--- Start of INFORMATION PROVIDED ---
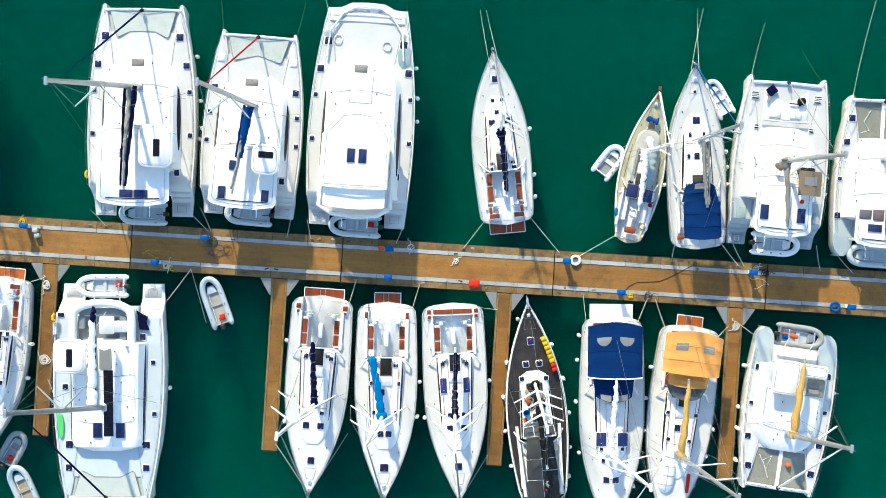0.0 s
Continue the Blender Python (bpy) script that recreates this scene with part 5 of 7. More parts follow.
def power_cat():
    b, ln, top = catamaran("R4", "wide white power catamaran with flybridge hardtop and solar panels", (2.46, 8.75), 0.0, 15.45, 7.6, tip=0.5, rig_on=False, fore=0.965, roof=None, house=(0.10, 0.80, 0.365, 1.15), hatches=[(0.845, 0.352, 0.52), (0.717, 0.413, 0.48), (0.596, 0.445, 0.3), (0.395, 0.456, 0.32)], fend=((11.6, -1), (9.5, -1), (7.8, -1)), centre_hatch=True, bow=0.74)
    out = [(1.3, -2.5), (6.3, -2.4), (7.2, -1.3), (7.3, 0), (7.2, 1.3), (6.3, 2.4), (1.3, 2.5), (0.8, 1.6), (0.65, 0), (0.8, -1.6)]
    fl = part("flybridge", slab(out, 2.75, 3.0, 0.08), GEL, b, "white flybridge deck")
    part("flybridge_coaming", tube([(x, y, 3.25) for x, y in out] + [(1.3, -2.45, 3.25)], 0.16, 8), GEL, fl)
    ht = part("hardtop", slab([(2.6, -2.3), (6.3, -2.25), (7.75, -1.1), (7.9, 0), (7.75, 1.1), (6.3, 2.25), (2.6, 2.3)], 4.2, 4.38, 0.08), GEL, b, "rounded white flybridge hardtop")
    for x, y in ((2.9, 2.0), (2.9, -2.0), (6.6, 1.7), (6.6, -1.7)):
        part("hardtop_post", tube([(x - 0.2, y, 3.1), (x, y, 4.25)], 0.06, 8), GEL, ht)
    part("sunshade", shell(lambda u, v: (lerp(2.65, 1.35, u) - 0.2 * (1 - (2 * v - 1) ** 2) * u, lerp(-2.15, 2.15, v), 4.18 - 0.12 * math.sin(math.pi * u)), 6, 10, 0.02), WHITECLOTH, b, "pale cloth aft sunshade")
    part("shade_bar", tube([(2.62, -2.2, 4.36), (2.55, 0, 4.42), (2.62, 2.2, 4.36)], 0.05, 7), GEL, b)
    solar(b, 4.35, 5.3, 0.08, 0.6, 4.39)
    solar(b, 4.35, 5.3, -0.72, -0.2, 4.39)
    part("foredeck_hatch", bx(8.7, 10.6, -0.7, 0.85, top(9.7, 0) - 0.02, top(9.7, 0) + 0.03, 0.05), GEL, b)
    part("hatch_seam", tube([(8.7, -0.7, top(8.7, 0.7) + 0.03), (10.6, -0.7, top(10.5, 0.7) + 0.04), (10.6, 0.85, top(10.5, 0.7) + 0.04), (8.7, 0.85, top(8.7, 0.7) + 0.03)], 0.015, 4, True), SEAM, b)
    hatch(b, 3.67, -2.8, ln.sheer(3.7) + 0.04, 0.48, 0.26)
    part("bow_platform", slab([(14.5, -2.7), (15.4, -2.72), (15.5, -1.9), (15.86, -1.15), (15.92, 0), (15.86, 1.15), (15.5, 1.9), (15.4, 2.72), (14.5, 2.7)], 1.6, ln.sheer(15.4) + 0.1, 0.08), GEL, b, "moulded white bow platform")
    part("bow_seam", tube([(14.3, -2.35, 1.98), (15.25, -1.0, 1.98), (15.27, 1.0, 1.98), (14.3, 2.35, 1.98)], 0.018, 5), SEAM, b)
    for s in (-1, 0, 1):
        part("bow_fitting", bx(15.24, 15.34, s * 0.9 - 0.12, s * 0.9 + 0.12, 1.96, 2.03, 0.02), SEAM, b)
    for x, y, sx, sy in ((12.2, -2.75, 0.75, 0.45), (13.4, -2.6, 0.4, 0.22), (13.5, 2.75, 0.3, 0.25)):
        part("deck_pad", lumpy((x - sx, y, ln.sheer(x) + 0.03), (x + sx, y - 0.05, ln.sheer(x) + 0.03), sy * 0.8, sy, 3, 6, 0.25, 0.15), PALEBLUECLOTH, b, "pale blue cloth lying on the side deck")
    part("bow_coaming", tube([(11.9, -2.75, 2.0), (13.8, -2.55, 2.03), (15.0, -1.75, 2.03), (15.5, -0.95, 2.03), (15.55, 0, 2.05), (15.5, 0.95, 2.03), (15.0, 1.75, 2.03), (13.8, 2.55, 2.03), (11.9, 2.75, 2.0)], 0.06, 8), GEL, b, "raised white bow coaming")
    part("lounge_bench", bx(11.6, 12.1, -1.6, 1.6, 1.75, 2.15, 0.1, 0.06), GEL, b)
    for x, y in ((13.2, 2.0), (12.9, -1.5)):
        part("rope_coil", tube(flat_ring(x, y, 1.86, 0.3), 0.035, 5, True), ROPE, b)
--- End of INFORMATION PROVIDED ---
_EXERCISE DESCRIPTION_.
The pictures should not be reproduced; quote all of the other material exactly.

_EXERCISE RESULT_.
0.0 s
Continue the Blender Python (bpy) script that recreates this scene with part 5 of 7. More parts follow.
def power_cat():
    b, ln, top = catamaran("R4", "wide white power catamaran with flybridge hardtop and solar panels", (2.46, 8.75), 0.0, 15.45, 7.6, tip=0.5, rig_on=False, fore=0.965, roof=None, house=(0.10, 0.80, 0.365, 1.15), hatches=[(0.845, 0.352, 0.52), (0.717, 0.413, 0.48), (0.596, 0.445, 0.3), (0.395, 0.456, 0.32)], fend=((11.6, -1), (9.5, -1), (7.8, -1)), centre_hatch=True, bow=0.74)
    out = [(1.3, -2.5), (6.3, -2.4), (7.2, -1.3), (7.3, 0), (7.2, 1.3), (6.3, 2.4), (1.3, 2.5), (0.8, 1.6), (0.65, 0), (0.8, -1.6)]
    fl = part("flybridge", slab(out, 2.75, 3.0, 0.08), GEL, b, "white flybridge deck")
    part("flybridge_coaming", tube([(x, y, 3.25) for x, y in out] + [(1.3, -2.45, 3.25)], 0.16, 8), GEL, fl)
    ht = part("hardtop", slab([(2.6, -2.3), (6.3, -2.25), (7.75, -1.1), (7.9, 0), (7.75, 1.1), (6.3, 2.25), (2.6, 2.3)], 4.2, 4.38, 0.08), GEL, b, "rounded white flybridge hardtop")
    for x, y in ((2.9, 2.0), (2.9, -2.0), (6.6, 1.7), (6.6, -1.7)):
        part("hardtop_post", tube([(x - 0.2, y, 3.1), (x, y, 4.25)], 0.06, 8), GEL, ht)
    part("sunshade", shell(lambda u, v: (lerp(2.65, 1.35, u) - 0.2 * (1 - (2 * v - 1) ** 2) * u, lerp(-2.15, 2.15, v), 4.18 - 0.12 * math.sin(math.pi * u)), 6, 10, 0.02), WHITECLOTH, b, "pale cloth aft sunshade")
    part("shade_bar", tube([(2.62, -2.2, 4.36), (2.55, 0, 4.42), (2.62, 2.2, 4.36)], 0.05, 7), GEL, b)
    solar(b, 4.35, 5.3, 0.08, 0.6, 4.39)
    solar(b, 4.35, 5.3, -0.72, -0.2, 4.39)
    part("foredeck_hatch", bx(8.7, 10.6, -0.7, 0.85, top(9.7, 0) - 0.02, top(9.7, 0) + 0.03, 0.05), GEL, b)
    part("hatch_seam", tube([(8.7, -0.7, top(8.7, 0.7) + 0.03), (10.6, -0.7, top(10.5, 0.7) + 0.04), (10.6, 0.85, top(10.5, 0.7) + 0.04), (8.7, 0.85, top(8.7, 0.7) + 0.03)], 0.015, 4, True), SEAM, b)
    hatch(b, 3.67, -2.8, ln.sheer(3.7) + 0.04, 0.48, 0.26)
    part("bow_platform", slab([(14.5, -2.7), (15.4, -2.72), (15.5, -1.9), (15.86, -1.15), (15.92, 0), (15.86, 1.15), (15.5, 1.9), (15.4, 2.72), (14.5, 2.7)], 1.6, ln.sheer(15.4) + 0.1, 0.08), GEL, b, "moulded white bow platform")
    part("bow_seam", tube([(14.3, -2.35, 1.98), (15.25, -1.0, 1.98), (15.27, 1.0, 1.98), (14.3, 2.35, 1.98)], 0.018, 5), SEAM, b)
    for s in (-1, 0, 1):
        part("bow_fitting", bx(15.24, 15.34, s * 0.9 - 0.12, s * 0.9 + 0.12, 1.96, 2.03, 0.02), SEAM, b)
    for x, y, sx, sy in ((12.2, -2.75, 0.75, 0.45), (13.4, -2.6, 0.4, 0.22), (13.5, 2.75, 0.3, 0.25)):
        part("deck_pad", lumpy((x - sx, y, ln.sheer(x) + 0.03), (x + sx, y - 0.05, ln.sheer(x) + 0.03), sy * 0.8, sy, 3, 6, 0.25, 0.15), PALEBLUECLOTH, b, "pale blue cloth lying on the side deck")
    part("bow_coaming", tube([(11.9, -2.75, 2.0), (13.8, -2.55, 2.03), (15.0, -1.75, 2.03), (15.5, -0.95, 2.03), (15.55, 0, 2.05), (15.5, 0.95, 2.03), (15.0, 1.75, 2.03), (13.8, 2.55, 2.03), (11.9, 2.75, 2.0)], 0.06, 8), GEL, b, "raised white bow coaming")
    part("lounge_bench", bx(11.6, 12.1, -1.6, 1.6, 1.75, 2.15, 0.1, 0.06), GEL, b)
    for x, y in ((13.2, 2.0), (12.9, -1.5)):
        part("rope_coil", tube(flat_ring(x, y, 1.86, 0.3), 0.035, 5, True), ROPE, b)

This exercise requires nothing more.